Euclid Posts

Alex Bellos, “Alex Through the Looking Glass”

9781408845721I spent the better part of a morning reading bestselling author Alex Bellos’s absolutely delightful book Alex Through the Looking Glass: How Life Reflects Numbers, and Numbers Reflect Life. ( The American edition is called The Grapes of Math.) He uses anecdotes and examples from real life but neatly dovetails it with the history of modern mathematics, interweaving it with accounts of legendary mathematicians. Some of the text is very technical but is still accessible. This book is written for the layperson, not a specialist. But golly, this man is informative. I love the way he has strung together maths trivia with crucial bits of knowledge effortlessly. I admire the way he talk about eminent mathematicians as if they were his buddies but very respectfully places them in context. It could be Newton, Leibniz, Archimedes, Brahmagupta et al. He makes you chuckle when making reference’s to Euclid’s Elements reads like a recipe book.

And then I discovered this tweet. The book has been shortlisted for an award.

Alex Bellos (@alexbellos) tweeted at 3:22 PM on Wed, Aug 05, 2015:
Thrilled to make @royalsociety Winton Prize shortlist w @matthewcobb @WanderingGaia @jimalkhalili @jonmbutterworth +https://t.co/5y2aKNm7VP
(https://twitter.com/alexbellos/status/628866049467940864?s=03)

His previous book, Alex’s Adventures in Numberland was shortlisted for the BBC Samuel Johnson Prize.
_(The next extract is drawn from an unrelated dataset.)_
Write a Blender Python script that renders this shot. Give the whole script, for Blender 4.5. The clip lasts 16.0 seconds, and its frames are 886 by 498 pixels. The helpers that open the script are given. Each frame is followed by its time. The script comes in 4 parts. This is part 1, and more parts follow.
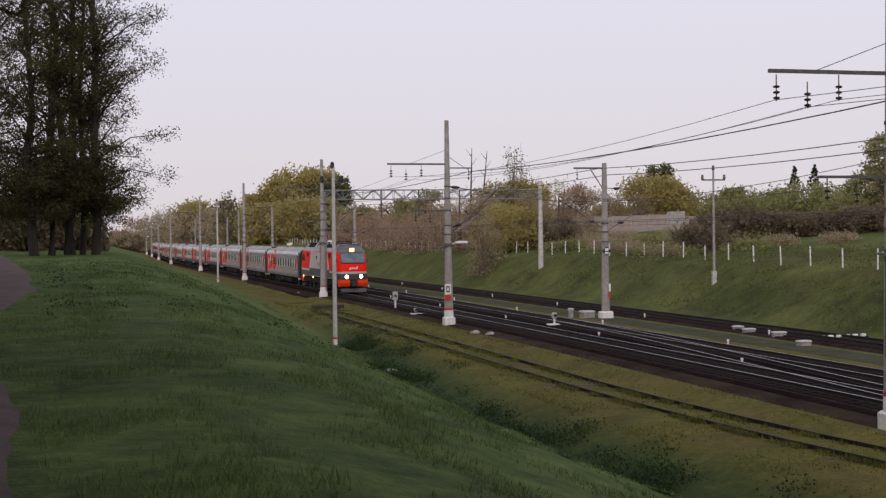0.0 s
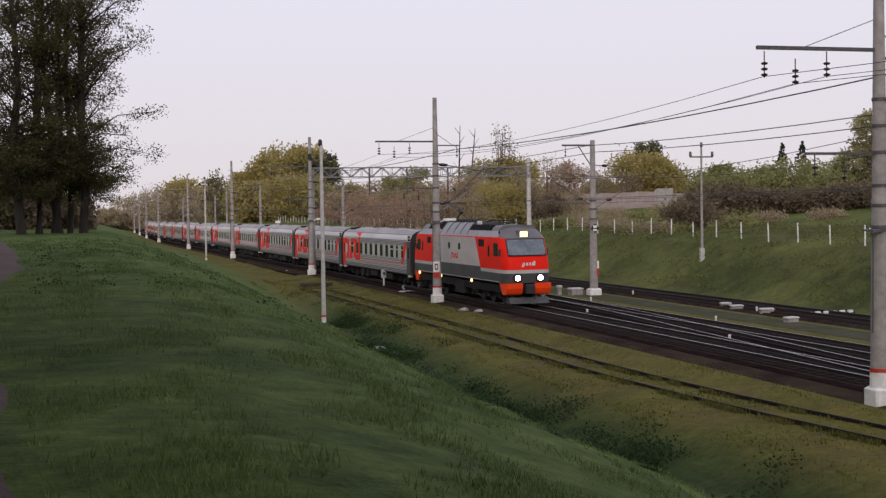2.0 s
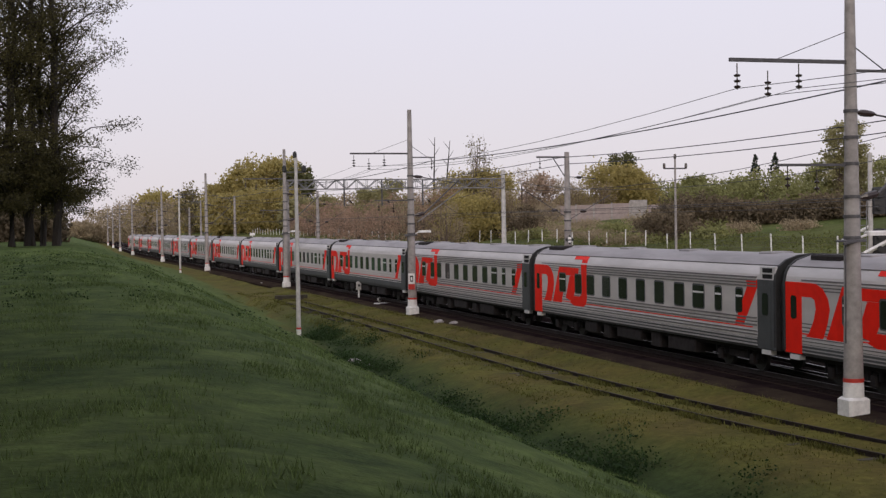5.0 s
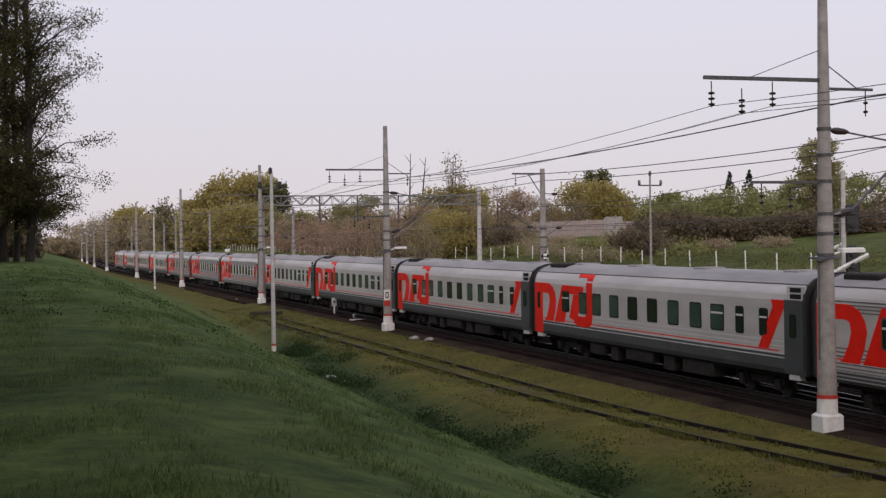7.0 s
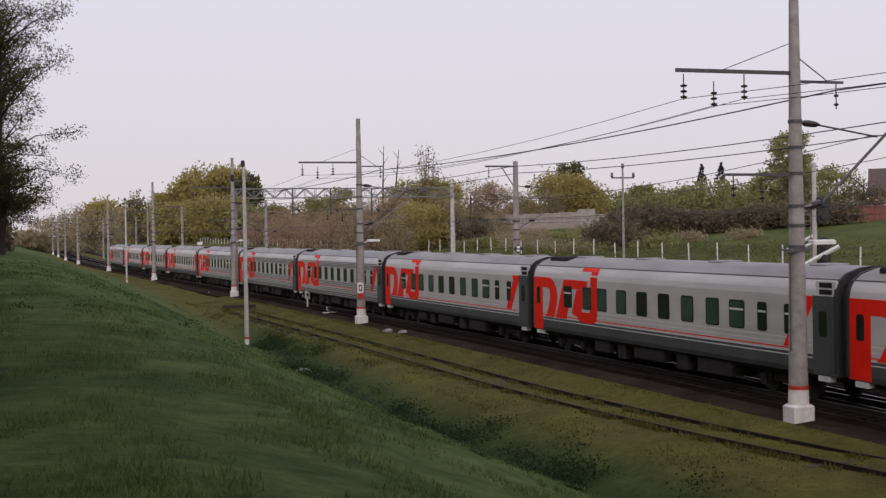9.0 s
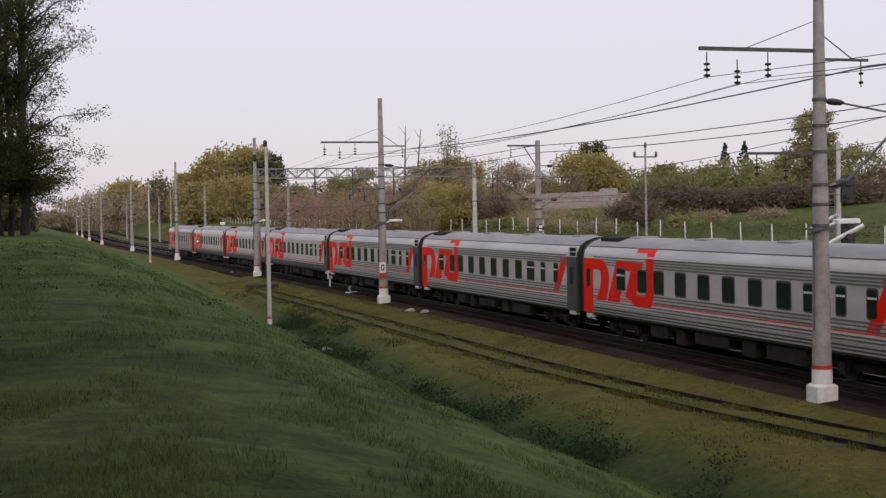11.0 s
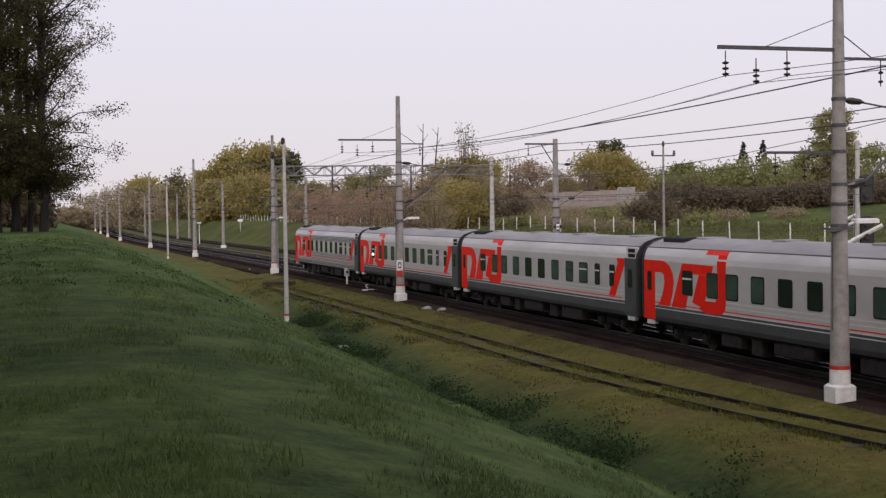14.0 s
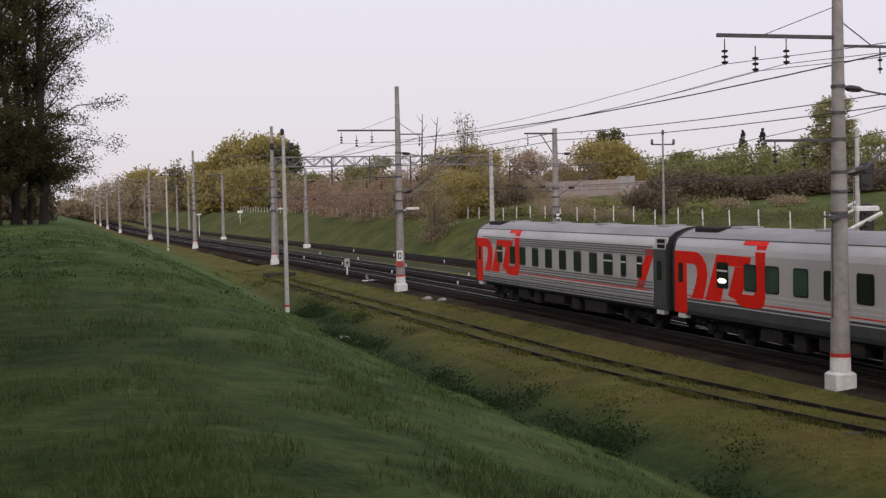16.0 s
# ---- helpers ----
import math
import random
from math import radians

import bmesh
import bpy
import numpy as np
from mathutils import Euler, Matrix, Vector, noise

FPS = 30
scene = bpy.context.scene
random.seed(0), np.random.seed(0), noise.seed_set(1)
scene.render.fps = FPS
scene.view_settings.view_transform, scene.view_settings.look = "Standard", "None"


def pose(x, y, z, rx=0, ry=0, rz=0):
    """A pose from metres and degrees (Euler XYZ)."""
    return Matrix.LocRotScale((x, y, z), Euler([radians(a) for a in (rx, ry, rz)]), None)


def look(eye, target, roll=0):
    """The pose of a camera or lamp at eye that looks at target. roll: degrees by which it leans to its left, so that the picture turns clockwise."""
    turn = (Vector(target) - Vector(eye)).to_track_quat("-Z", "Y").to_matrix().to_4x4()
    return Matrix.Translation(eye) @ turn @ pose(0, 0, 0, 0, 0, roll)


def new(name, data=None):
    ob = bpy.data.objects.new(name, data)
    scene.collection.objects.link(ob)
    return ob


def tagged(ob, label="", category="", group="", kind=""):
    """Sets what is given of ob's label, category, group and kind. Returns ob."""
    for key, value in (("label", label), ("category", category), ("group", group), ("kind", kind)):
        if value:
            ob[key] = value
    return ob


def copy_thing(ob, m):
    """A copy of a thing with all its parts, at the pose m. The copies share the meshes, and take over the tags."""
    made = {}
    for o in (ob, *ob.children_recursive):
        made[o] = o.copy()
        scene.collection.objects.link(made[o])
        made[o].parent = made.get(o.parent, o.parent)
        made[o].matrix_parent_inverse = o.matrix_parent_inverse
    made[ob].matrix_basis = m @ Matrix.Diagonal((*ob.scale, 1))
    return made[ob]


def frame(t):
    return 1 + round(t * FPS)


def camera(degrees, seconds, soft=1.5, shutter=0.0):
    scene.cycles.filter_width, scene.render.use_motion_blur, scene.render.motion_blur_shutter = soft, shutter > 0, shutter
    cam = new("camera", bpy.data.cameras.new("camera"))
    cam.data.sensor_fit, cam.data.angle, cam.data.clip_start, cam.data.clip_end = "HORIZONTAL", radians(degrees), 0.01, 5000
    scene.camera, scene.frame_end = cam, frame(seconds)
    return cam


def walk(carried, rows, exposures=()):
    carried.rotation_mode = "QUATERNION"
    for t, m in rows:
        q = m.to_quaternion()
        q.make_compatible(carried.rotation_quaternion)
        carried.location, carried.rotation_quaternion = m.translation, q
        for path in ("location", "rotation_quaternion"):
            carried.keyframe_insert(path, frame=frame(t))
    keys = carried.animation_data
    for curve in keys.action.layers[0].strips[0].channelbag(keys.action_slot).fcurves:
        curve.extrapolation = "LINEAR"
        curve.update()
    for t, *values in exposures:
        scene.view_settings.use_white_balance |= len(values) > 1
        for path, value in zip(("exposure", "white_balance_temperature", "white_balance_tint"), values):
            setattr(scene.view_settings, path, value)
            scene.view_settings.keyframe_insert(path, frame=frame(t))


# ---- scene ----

# The place: a double main line with a siding, seen from the grassy bank beside it.
# x to the right across the tracks, y along them, z up from the rail head.

EYE = (0.0, 0.0, 5.72)
cam = camera(37.39, 16.0, soft=1.35)
VIEW = [
    (0, -14.17, -0.66, 0.70), (0.5, -14.21, -1.00, 0.67), (1, -14.18, -1.42, 0.49), (1.5, -14.27, -1.57, 0.48), (2, -14.68, -1.65, 0.83),
    (2.5, -15.15, -1.76, 0.69), (3, -15.57, -1.71, 0.60), (3.5, -15.75, -1.76, 0.56), (4, -15.73, -1.71, 0.86), (6.5, -16.03, -0.39, 0.88),
    (7, -16.84, -0.45, 0.86), (7.5, -17.79, -0.47, 0.88), (8, -18.24, -0.65, 0.87), (8.5, -18.27, -0.75, 0.81), (9, -18.01, -0.79, 0.96),
    (11.5, -16.85, -1.75, 1.04), (12, -16.66, -1.44, 1.09), (12.5, -16.52, -1.39, 1.14), (13, -16.24, -1.59, 1.17), (13.5, -16.17, -1.66, 0.96),
    (14, -16.29, -1.74, 0.82), (14.5, -16.27, -1.72, 0.85), (15, -16.09, -1.77, 1.28), (15.5, -16.02, -2.08, 1.16), (16, -16.30, -2.17, 1.17),
]

walk(cam, [(t, pose(*EYE, 90 + p, r, y)) for t, y, p, r in VIEW],
     exposures=[(0, 0.0), (1.0, 0.0), (2.5, 0.1), (4.0, 0.1), (6.5, -0.02), (9.0, -0.02), (11.5, 0.08), (16.0, 0.1)])

# ---- sky and light: an even overcast evening ----
world = bpy.data.worlds.new("evening_sky")
scene.world = world
world.use_nodes = True
wn, wl = world.node_tree.nodes, world.node_tree.links
wn.clear()
w_out = wn.new("ShaderNodeOutputWorld")
w_add = wn.new("ShaderNodeAddShader")
w_sky = wn.new("ShaderNodeTexSky")
w_sky.sky_type = 'NISHITA'
w_sky.sun_disc = False
w_sky.sun_elevation = radians(20)
w_sky.sun_rotation = radians(199)
w_b1 = wn.new("ShaderNodeBackground")
w_b1.inputs["Strength"].default_value = 0.006
w_b2 = wn.new("ShaderNodeBackground")
w_b2.inputs["Strength"].default_value = 1.0
w_co = wn.new("ShaderNodeTexCoord")
w_sep = wn.new("ShaderNodeSeparateXYZ")
w_ramp = wn.new("ShaderNodeValToRGB")
w_ramp.color_ramp.elements[0].position = 0.0
w_ramp.color_ramp.elements[0].color = (0.68, 0.62, 0.66, 1)
w_ramp.color_ramp.elements[1].position = 0.6
w_ramp.color_ramp.elements[1].color = (0.73, 0.735, 0.84, 1)
w_mid = w_ramp.color_ramp.elements.new(0.16)
w_mid.color = (0.73, 0.70, 0.79, 1)
wl.new(w_co.outputs["Generated"], w_sep.inputs[0])
wl.new(w_sep.outputs["Z"], w_ramp.inputs[0])
wl.new(w_ramp.outputs[0], w_b2.inputs["Color"])
wl.new(w_sky.outputs[0], w_b1.inputs["Color"])
wl.new(w_b1.outputs[0], w_add.inputs[0])
wl.new(w_b2.outputs[0], w_add.inputs[1])
wl.new(w_add.outputs[0], w_out.inputs[0])
sun_data = bpy.data.lights.new("sun", 'SUN')
sun_data.energy = 1.3
sun_data.angle = radians(40)
sun_data.color = (1.0, 0.87, 0.76)
sun_ob = new("sun", sun_data)
sun_ob.matrix_world = look((-35, -100, 42), (0, 0, 0))


# ---- materials ----
def mat(name, color, rough=0.7, metal=0.0, scale=6.0, vary=0.25, bump=0.0, fine=0.0, color2=None, emit=0.0, stretch=(1, 1, 1), spec=0.5, rand=0.0):
    """A surface with large-scale variation, a finer grain on it, and relief."""
    m = bpy.data.materials.new(name)
    m.use_nodes = True
    nt = m.node_tree
    n, l = nt.nodes, nt.links
    b = n["Principled BSDF"]
    b.inputs["Roughness"].default_value = rough
    b.inputs["Metallic"].default_value = metal
    b.inputs["Specular IOR Level"].default_value = spec
    dark = color2 or tuple(c * (1 - vary) for c in color)
    light = color if color2 else tuple(min(1, c * (1 + vary)) for c in color)
    co = n.new("ShaderNodeTexCoord")
    mp = n.new("ShaderNodeMapping")
    mp.inputs["Scale"].default_value = stretch
    l.new(co.outputs["Object"], mp.inputs[0])
    a = n.new("ShaderNodeTexNoise")
    a.inputs["Scale"].default_value = scale
    a.inputs["Detail"].default_value = 5
    a.inputs["Roughness"].default_value = 0.65
    l.new(mp.outputs[0], a.inputs["Vector"])
    r = n.new("ShaderNodeValToRGB")
    r.color_ramp.elements[0].position, r.color_ramp.elements[1].position = 0.32, 0.68
    r.color_ramp.elements[0].color, r.color_ramp.elements[1].color = (*dark, 1), (*light, 1)
    l.new(a.outputs["Fac"], r.inputs[0])
    out = r.outputs[0]
    if rand:
        ge = n.new("ShaderNodeNewGeometry")
        hs = n.new("ShaderNodeHueSaturation")
        mr = n.new("ShaderNodeMapRange")
        mr.inputs["To Min"].default_value, mr.inputs["To Max"].default_value = 1 - rand, 1 + rand
        l.new(ge.outputs["Random Per Island"], mr.inputs[0])
        l.new(mr.outputs[0], hs.inputs["Value"])
        l.new(out, hs.inputs["Color"])
        out = hs.outputs[0]
    l.new(out, b.inputs["Base Color"])
    if bump:
        f = n.new("ShaderNodeTexNoise")
        f.inputs["Scale"].default_value = fine or scale * 8
        f.inputs["Detail"].default_value = 3
        l.new(mp.outputs[0], f.inputs["Vector"])
        bp = n.new("ShaderNodeBump")
        bp.inputs["Strength"].default_value = bump
        bp.inputs["Distance"].default_value = 0.02
        l.new(f.outputs["Fac"], bp.inputs["Height"])
        l.new(bp.outputs[0], b.inputs["Normal"])
    if emit:
        b.inputs["Emission Color"].default_value = (*color, 1)
        b.inputs["Emission Strength"].default_value = emit
    return m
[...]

Alex Bellos writes a blog for The Guardian. http://www.theguardian.com/profile/alexbellos It is worth browsing through. He makes maths fun!

He helps rearrange one’s muddled significance and timeline of eminent mathematicians through the ages but contextualises them very well, it won’t be easy to dismiss as “boring maths”.  For instance, “Thales is ..the first person to have a specific mathematical discovery named after him: Thale’s Theorem, which states that the triangle inscribed inside a semicircle has a right angle. He also used his deductive powers to predict the solar eclipse of 585 BCE, and improve after a few bad years. He bought all the olive presses he could at rock bottom prices and when the upturn came he got rich. A century later, the comic playwright Aristophanes made fun of the great sage by having him fall in a ditch because he was lost in thought, gazing at the sky. Thales is not just remembered as history’s first mathematician and philosopher, but also as history’s first absent-minded professor.” (p.59)

Or the story about The Scottish Book

Between the First and Second World Wars, a clique of mathematicians in Lwow, Poland, met regularly in a coffee shop, the Scottish Cafe, to discuss mathematical morsels such as the pancake theorem. Hugo Steinhaus, a principal member of the group, wondered whether the theorem could be extended into three dimensions. ‘Can we place a piece of ham under a meat cutter so that meat, bone and fat are cut in halves?’ he asked. His friend Stefan Banach proved that such a cut is possible, using a theorem attributed to two others in a group, Stanislaw Ulam and Karol Borsuk. Banach’s result has subsequently been popularized as the ‘ham sandwich theorem’, because it is equivalent to stating that one can divide a ham sandwich in two with a single slice that cuts each slice of bread and the ham into two equal sizes, no matter how each piece is positioned and whatever is shape.

The mathematicians who gathered in the Scottish Cafe kept a thick notebook of all the questions they asked each other, which they entrusted to the care of the head waiter when they went home. Eventually known as The Scottish Book, it is a unique collaborative work, and not just because of how it was written. ( It was never published as a book, but some of its problems appeared later in journals.) 

(p.236-7)

Ulam later joined the Manhattan Project.

I would strongly recommend buying this book. It is the kind of nonfiction book you dip into and come away feeling time has been well spent. It would also be a useful addition to the reference section of a library, particularly of schools.

Alex Bellos Alex Through the Looking Glass: How Life Reflects Numbers, and Numbers Reflect Life Bloomsbury, London, 2014, rpt 2015. Pb. pp. 340 Rs 399.